**PROBLEM TO SOLVE**
Retype the opening lines of the data exactly, stopping after the line that contains "return grid([[(p.x +". Skip every picture.

+++ SUPPLIED INFORMATION +++

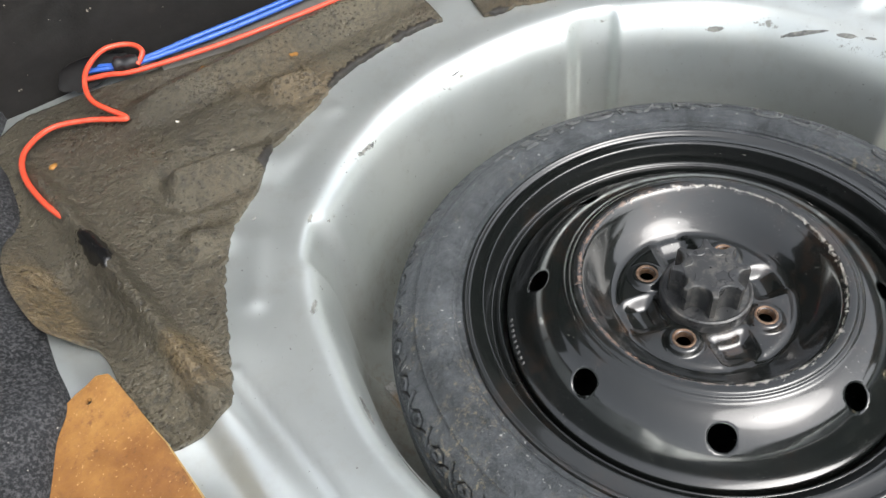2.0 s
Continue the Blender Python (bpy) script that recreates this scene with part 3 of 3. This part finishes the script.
R_OUT = [(0.573, 0.172), (0.547, 0.137), (0.53, 0.084), (0.508, 0.01), (0.499, -0.054), (0.486, -0.117), (0.482, -0.172), (0.48, -0.214), (0.484, -0.266), (0.496, -0.416), (0.676, -0.41),
         (0.66, -0.102), (0.648, -0.019), (0.606, -0.009), (0.581, 0.008), (0.572, 0.033), (0.576, 0.06), (0.598, 0.073), (0.638, 0.08), (0.634, 0.168)]
board2 = holder("board", pose(0.6, -0.1, 0.23), "hardboard side panel, coloured duller for its shade, with wavy lower edge", "board", "hardboard panels")
on(board2, part("panel", tilt(holed_plate(smooth_loop(R_OUT), [(0.506, -0.127, 0.0095, 0.0125), (0.496, -0.204, 0.0095, 0.0135)], 0.0035), right_plane), BOARD_SHADED, board2, smooth=False))
on(board2, part("rivet", lathe([(0.0005, 0.249), (0.003, 0.2485), (0.0035, 0.246), (0.0035, 0.232)], 14), WHITE, board2, "small white rivet"))
board2.children[-1].data.transform(Matrix.Translation((0.500, -0.113, -0.006)))


# ---- walls round the boot ----
def sheet(base, rise, fine=6):
    """A wall over a line of base points, smoothed along the line."""
    pts = []
    for i in range(len(base) - 1):
        p0, p1, p2, p3 = (Vector(base[min(len(base) - 1, max(0, i + k))]) for k in (-1, 0, 1, 2))
        for k in range(fine):
            t = k / fine
            pts.append(0.5 * ((2 * p1) + (p2 - p0) * t + (2 * p0 - 5 * p1 + 4 * p2 - p3) * t * t + (3 * p1 - p0 - 3 * p2 + p3) * t ** 3))
    pts.append(Vector(base[-1]))
    return grid([[(p.x + dx + 0.004 * noise.noise((p.y * 12, dz * 12, 0)), p.y + dy, p.z + dz + 0.004 * noise.noise((p.y * 9, dx * 12, 5))) for p in pts] for dx, dy, dz in rise])


LEFT = [(-0.66, -0.75, 0.12), (-0.649, -0.295, 0.1351), (-0.619, -0.078, 0.1581), (-0.6, 0.048, 0.1718), (-0.592, 0.088, 0.1766), (-0.578, 0.113, 0.1818), (-0.544, 0.117, 0.1901), (-0.508, 0.12, 0.1989), (-0.493, 0.128, 0.203),
        (-0.476, 0.152, 0.2088), (-0.461, 0.177, 0.2142), (-0.443, 0.196, 0.2185), (-0.436, 0.235, 0.2165), (-0.431, 0.279, 0.217), (-0.426, 0.348, 0.219), (-0.402, 0.401, 0.219), (-0.388, 0.463, 0.219), (-0.384, 0.515, 0.219), (-0.355, 0.566, 0.219), (-0.335, 0.599, 0.219)]
RISE = [(0.004, 0, -0.012), (0, 0, 0.0), (-0.008, 0, 0.006), (-0.03, 0, 0.017), (-0.06, 0, 0.032), (-0.1, 0, 0.056), (-0.14, 0, 0.09), (-0.19, 0, 0.135)]
wall_left = thing("wall_left", sheet(LEFT, RISE), FELT, "charcoal felt boot side trim with a small clip hole", "side trim", kind="structure")
button = part("trim_button", lathe([(0.0012, -0.001), (0.0018, 0.0006), (0.0028, 0.0010), (0.0036, 0.0004), (0.004, -0.003)], 18), STEEL, wall_left, "small dark trim fastener")
button.matrix_world = pose(-0.607, 0.109, 0.258, 0, 20, 0)
BACK = [(-0.447, 0.575, 0.203), (-0.345, 0.562, 0.208), (-0.279, 0.558, 0.21), (-0.226, 0.550, 0.211), (-0.169, 0.545, 0.211), (-0.122, 0.538, 0.211), (-0.008, 0.526, 0.211), (0.084, 0.531, 0.211), (0.129, 0.536, 0.211), (0.154, 0.548, 0.21), (0.191, 0.563, 0.21), (0.261, 0.569, 0.211), (0.432, 0.585, 0.211), (0.85, 0.60, 0.211)]
B_RISE = [(0, 0.006, -0.015), (0, 0.0, 0), (0, 0.002, 0.006), (0, 0.012, 0.03), (0, 0.03, 0.075), (0, 0.036, 0.08), (0, 0.04, 0.085), (0, 0.075, 0.18), (0, 0.14, 0.4), (0, 0.2, 0.62)]
thing("wall_back", sheet(BACK, B_RISE), DARK_PANEL, "worn black seat back panel with a seam", "seat back", kind="structure")
thing("wall_back_3", box(-0.9, 0.9, 0.86, 0.88, 0.1, 0.85, 0.004), DARK_PANEL, "black seat back behind the gap", "seat back", kind="structure")
SILL = [(-0.207, 0.534, 0.214), (-0.103, 0.515, 0.214), (-0.008, 0.508, 0.214), (0.085, 0.51, 0.214), (0.175, 0.524, 0.214), (0.245, 0.536, 0.214), (0.323, 0.547, 0.214), (0.516, 0.567, 0.214)]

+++

**OUTPUT FOR THIS TASK**
2.0 s
Continue the Blender Python (bpy) script that recreates this scene with part 3 of 3. This part finishes the script.
R_OUT = [(0.573, 0.172), (0.547, 0.137), (0.53, 0.084), (0.508, 0.01), (0.499, -0.054), (0.486, -0.117), (0.482, -0.172), (0.48, -0.214), (0.484, -0.266), (0.496, -0.416), (0.676, -0.41),
         (0.66, -0.102), (0.648, -0.019), (0.606, -0.009), (0.581, 0.008), (0.572, 0.033), (0.576, 0.06), (0.598, 0.073), (0.638, 0.08), (0.634, 0.168)]
board2 = holder("board", pose(0.6, -0.1, 0.23), "hardboard side panel, coloured duller for its shade, with wavy lower edge", "board", "hardboard panels")
on(board2, part("panel", tilt(holed_plate(smooth_loop(R_OUT), [(0.506, -0.127, 0.0095, 0.0125), (0.496, -0.204, 0.0095, 0.0135)], 0.0035), right_plane), BOARD_SHADED, board2, smooth=False))
on(board2, part("rivet", lathe([(0.0005, 0.249), (0.003, 0.2485), (0.0035, 0.246), (0.0035, 0.232)], 14), WHITE, board2, "small white rivet"))
board2.children[-1].data.transform(Matrix.Translation((0.500, -0.113, -0.006)))


# ---- walls round the boot ----
def sheet(base, rise, fine=6):
    """A wall over a line of base points, smoothed along the line."""
    pts = []
    for i in range(len(base) - 1):
        p0, p1, p2, p3 = (Vector(base[min(len(base) - 1, max(0, i + k))]) for k in (-1, 0, 1, 2))
        for k in range(fine):
            t = k / fine
            pts.append(0.5 * ((2 * p1) + (p2 - p0) * t + (2 * p0 - 5 * p1 + 4 * p2 - p3) * t * t + (3 * p1 - p0 - 3 * p2 + p3) * t ** 3))
    pts.append(Vector(base[-1]))
    return grid([[(p.x + dx + 0.004 * noise.noise((p.y * 12, dz * 12, 0)), p.y + dy, p.z + dz + 0.004 * noise.noise((p.y * 9, dx * 12, 5))) for p in pts] for dx, dy, dz in rise])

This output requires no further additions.